[Records contained in a dataset]
————

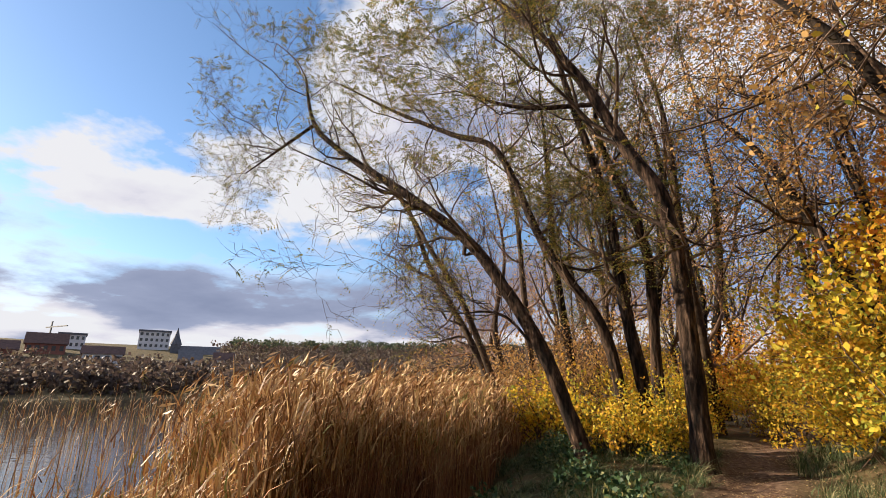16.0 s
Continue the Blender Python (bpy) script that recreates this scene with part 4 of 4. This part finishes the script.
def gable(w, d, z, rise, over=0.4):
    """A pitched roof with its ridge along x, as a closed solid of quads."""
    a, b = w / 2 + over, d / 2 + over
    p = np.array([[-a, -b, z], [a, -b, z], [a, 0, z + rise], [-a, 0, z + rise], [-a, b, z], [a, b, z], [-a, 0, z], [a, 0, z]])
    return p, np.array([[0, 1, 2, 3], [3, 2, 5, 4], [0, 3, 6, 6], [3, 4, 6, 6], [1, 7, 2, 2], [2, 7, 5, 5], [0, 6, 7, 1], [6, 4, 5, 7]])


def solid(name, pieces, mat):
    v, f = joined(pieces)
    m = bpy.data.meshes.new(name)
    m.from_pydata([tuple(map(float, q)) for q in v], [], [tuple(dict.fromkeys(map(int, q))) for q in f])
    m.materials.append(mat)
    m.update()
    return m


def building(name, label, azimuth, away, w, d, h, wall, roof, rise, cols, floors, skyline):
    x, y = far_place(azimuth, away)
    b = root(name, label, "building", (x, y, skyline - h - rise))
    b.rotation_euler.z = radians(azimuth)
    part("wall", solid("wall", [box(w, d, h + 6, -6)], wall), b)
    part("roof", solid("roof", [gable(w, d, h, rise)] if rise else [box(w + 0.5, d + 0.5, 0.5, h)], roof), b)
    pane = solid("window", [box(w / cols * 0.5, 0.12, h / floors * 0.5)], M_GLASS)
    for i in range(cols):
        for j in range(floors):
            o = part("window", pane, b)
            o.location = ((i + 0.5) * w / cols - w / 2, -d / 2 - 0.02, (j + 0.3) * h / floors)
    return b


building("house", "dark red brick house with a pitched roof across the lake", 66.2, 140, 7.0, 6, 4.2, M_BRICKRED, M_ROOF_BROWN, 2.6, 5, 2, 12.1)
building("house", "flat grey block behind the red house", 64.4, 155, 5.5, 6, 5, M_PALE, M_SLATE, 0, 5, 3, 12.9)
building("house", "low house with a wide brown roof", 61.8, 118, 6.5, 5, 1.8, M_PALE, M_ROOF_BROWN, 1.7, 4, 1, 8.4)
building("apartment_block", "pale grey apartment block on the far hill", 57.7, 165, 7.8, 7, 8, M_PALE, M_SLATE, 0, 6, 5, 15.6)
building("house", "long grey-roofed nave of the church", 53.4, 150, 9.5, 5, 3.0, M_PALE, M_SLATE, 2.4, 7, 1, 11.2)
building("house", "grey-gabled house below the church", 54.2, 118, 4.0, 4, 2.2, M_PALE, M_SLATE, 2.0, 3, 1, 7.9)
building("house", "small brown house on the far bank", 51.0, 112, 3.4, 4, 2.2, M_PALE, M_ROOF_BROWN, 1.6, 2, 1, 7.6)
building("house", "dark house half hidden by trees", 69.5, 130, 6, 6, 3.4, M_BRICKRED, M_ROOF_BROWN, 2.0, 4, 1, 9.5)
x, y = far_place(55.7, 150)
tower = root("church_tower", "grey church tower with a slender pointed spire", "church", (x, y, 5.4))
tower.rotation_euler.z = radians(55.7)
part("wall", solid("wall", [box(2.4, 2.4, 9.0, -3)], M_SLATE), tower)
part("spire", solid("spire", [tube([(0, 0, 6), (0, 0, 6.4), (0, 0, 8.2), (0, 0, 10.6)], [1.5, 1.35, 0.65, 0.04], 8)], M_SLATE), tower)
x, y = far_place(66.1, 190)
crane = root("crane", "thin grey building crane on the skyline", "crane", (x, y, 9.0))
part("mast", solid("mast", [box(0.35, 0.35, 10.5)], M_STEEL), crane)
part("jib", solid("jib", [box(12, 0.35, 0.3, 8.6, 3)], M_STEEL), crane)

————

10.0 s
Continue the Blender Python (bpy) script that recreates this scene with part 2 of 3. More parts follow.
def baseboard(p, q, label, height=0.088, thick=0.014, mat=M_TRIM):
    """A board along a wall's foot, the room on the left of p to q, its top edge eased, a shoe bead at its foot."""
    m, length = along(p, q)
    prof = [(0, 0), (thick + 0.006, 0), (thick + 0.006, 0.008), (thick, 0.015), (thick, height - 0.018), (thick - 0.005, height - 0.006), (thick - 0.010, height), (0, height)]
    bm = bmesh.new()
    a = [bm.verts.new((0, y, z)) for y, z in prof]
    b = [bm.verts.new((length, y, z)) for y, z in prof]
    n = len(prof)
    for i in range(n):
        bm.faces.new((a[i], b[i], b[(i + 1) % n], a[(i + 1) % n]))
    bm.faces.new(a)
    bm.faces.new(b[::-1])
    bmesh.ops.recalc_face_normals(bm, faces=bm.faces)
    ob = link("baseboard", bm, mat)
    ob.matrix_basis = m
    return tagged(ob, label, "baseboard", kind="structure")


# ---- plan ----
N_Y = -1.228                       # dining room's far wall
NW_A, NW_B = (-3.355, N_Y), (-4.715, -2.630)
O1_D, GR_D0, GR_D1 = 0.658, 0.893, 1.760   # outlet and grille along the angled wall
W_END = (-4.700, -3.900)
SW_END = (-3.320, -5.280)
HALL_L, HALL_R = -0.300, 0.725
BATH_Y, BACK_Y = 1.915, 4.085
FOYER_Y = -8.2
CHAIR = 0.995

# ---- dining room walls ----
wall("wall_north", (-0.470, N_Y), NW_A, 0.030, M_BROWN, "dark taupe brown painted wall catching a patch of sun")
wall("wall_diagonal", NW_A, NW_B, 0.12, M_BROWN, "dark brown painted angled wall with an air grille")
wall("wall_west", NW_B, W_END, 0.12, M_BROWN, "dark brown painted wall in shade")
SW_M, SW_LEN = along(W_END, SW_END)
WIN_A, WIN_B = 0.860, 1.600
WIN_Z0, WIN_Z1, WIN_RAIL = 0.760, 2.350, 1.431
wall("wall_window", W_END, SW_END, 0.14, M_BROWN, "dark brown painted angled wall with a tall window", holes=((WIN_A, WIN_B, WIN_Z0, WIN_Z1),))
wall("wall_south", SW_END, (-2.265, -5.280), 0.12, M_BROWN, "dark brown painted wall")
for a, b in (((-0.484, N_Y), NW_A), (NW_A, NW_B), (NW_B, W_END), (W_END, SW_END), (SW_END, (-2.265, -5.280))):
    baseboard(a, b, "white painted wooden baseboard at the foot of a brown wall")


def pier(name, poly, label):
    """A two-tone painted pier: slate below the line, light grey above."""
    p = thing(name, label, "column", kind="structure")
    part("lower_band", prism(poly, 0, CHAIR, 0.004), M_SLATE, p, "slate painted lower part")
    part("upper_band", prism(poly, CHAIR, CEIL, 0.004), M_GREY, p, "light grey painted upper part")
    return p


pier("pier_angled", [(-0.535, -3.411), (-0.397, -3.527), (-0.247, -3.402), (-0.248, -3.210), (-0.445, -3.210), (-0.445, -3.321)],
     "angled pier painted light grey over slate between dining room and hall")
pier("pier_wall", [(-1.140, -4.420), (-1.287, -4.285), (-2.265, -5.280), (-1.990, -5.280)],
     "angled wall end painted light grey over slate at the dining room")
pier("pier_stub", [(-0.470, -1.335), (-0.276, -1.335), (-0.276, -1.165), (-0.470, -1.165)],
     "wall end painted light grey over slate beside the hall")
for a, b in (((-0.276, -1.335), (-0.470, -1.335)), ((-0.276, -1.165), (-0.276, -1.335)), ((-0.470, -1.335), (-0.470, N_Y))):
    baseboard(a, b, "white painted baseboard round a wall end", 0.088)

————

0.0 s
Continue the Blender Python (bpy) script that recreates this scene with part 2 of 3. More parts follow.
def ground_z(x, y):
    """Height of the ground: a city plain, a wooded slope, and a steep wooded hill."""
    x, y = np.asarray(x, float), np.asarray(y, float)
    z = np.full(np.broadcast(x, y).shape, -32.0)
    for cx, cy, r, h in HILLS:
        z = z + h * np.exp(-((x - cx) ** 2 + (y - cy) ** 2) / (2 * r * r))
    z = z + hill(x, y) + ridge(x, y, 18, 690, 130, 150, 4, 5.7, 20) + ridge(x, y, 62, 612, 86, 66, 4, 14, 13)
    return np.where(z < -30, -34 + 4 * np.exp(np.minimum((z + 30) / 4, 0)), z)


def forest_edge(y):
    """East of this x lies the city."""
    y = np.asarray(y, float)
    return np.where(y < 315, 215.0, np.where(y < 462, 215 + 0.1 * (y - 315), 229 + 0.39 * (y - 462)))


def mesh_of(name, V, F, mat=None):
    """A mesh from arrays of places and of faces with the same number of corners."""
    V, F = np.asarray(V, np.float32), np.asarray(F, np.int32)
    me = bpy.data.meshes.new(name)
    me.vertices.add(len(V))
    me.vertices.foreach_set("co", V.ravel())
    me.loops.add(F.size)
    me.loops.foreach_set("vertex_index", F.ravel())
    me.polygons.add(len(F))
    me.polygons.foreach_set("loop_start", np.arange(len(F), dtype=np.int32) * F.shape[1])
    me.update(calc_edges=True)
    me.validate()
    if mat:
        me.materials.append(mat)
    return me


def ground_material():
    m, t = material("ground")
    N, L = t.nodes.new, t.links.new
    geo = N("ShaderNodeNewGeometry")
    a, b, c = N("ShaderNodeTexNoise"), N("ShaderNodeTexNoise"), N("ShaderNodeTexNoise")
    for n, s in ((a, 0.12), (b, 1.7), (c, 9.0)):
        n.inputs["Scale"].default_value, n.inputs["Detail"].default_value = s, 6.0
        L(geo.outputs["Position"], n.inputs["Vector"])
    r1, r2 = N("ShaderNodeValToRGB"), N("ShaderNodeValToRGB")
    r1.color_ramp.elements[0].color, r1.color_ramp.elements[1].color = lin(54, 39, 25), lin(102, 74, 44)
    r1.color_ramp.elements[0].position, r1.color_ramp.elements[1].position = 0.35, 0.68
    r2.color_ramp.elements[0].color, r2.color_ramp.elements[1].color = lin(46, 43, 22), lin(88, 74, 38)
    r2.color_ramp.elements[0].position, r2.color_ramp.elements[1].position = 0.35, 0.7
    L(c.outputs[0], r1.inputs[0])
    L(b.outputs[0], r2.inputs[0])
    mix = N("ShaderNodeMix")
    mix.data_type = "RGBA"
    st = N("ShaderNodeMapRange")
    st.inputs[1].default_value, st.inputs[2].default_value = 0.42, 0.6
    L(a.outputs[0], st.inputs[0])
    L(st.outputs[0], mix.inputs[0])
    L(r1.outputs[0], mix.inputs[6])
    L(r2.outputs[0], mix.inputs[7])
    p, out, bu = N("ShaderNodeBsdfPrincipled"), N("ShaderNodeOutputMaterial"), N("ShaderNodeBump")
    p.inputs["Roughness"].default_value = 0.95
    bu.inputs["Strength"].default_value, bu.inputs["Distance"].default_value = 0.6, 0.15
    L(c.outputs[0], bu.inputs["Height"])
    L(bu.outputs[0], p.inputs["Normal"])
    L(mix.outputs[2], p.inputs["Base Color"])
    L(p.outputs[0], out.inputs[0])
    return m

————

▶ _GOAL_
Return verbatim the lines that run from the line containing "finishes the script." through the line containing "1], [6, 4, 5, 7]])", inclusive.

▶ _EXERCISE RESULT_
Continue the Blender Python (bpy) script that recreates this scene with part 4 of 4. This part finishes the script.
def gable(w, d, z, rise, over=0.4):
    """A pitched roof with its ridge along x, as a closed solid of quads."""
    a, b = w / 2 + over, d / 2 + over
    p = np.array([[-a, -b, z], [a, -b, z], [a, 0, z + rise], [-a, 0, z + rise], [-a, b, z], [a, b, z], [-a, 0, z], [a, 0, z]])
    return p, np.array([[0, 1, 2, 3], [3, 2, 5, 4], [0, 3, 6, 6], [3, 4, 6, 6], [1, 7, 2, 2], [2, 7, 5, 5], [0, 6, 7, 1], [6, 4, 5, 7]])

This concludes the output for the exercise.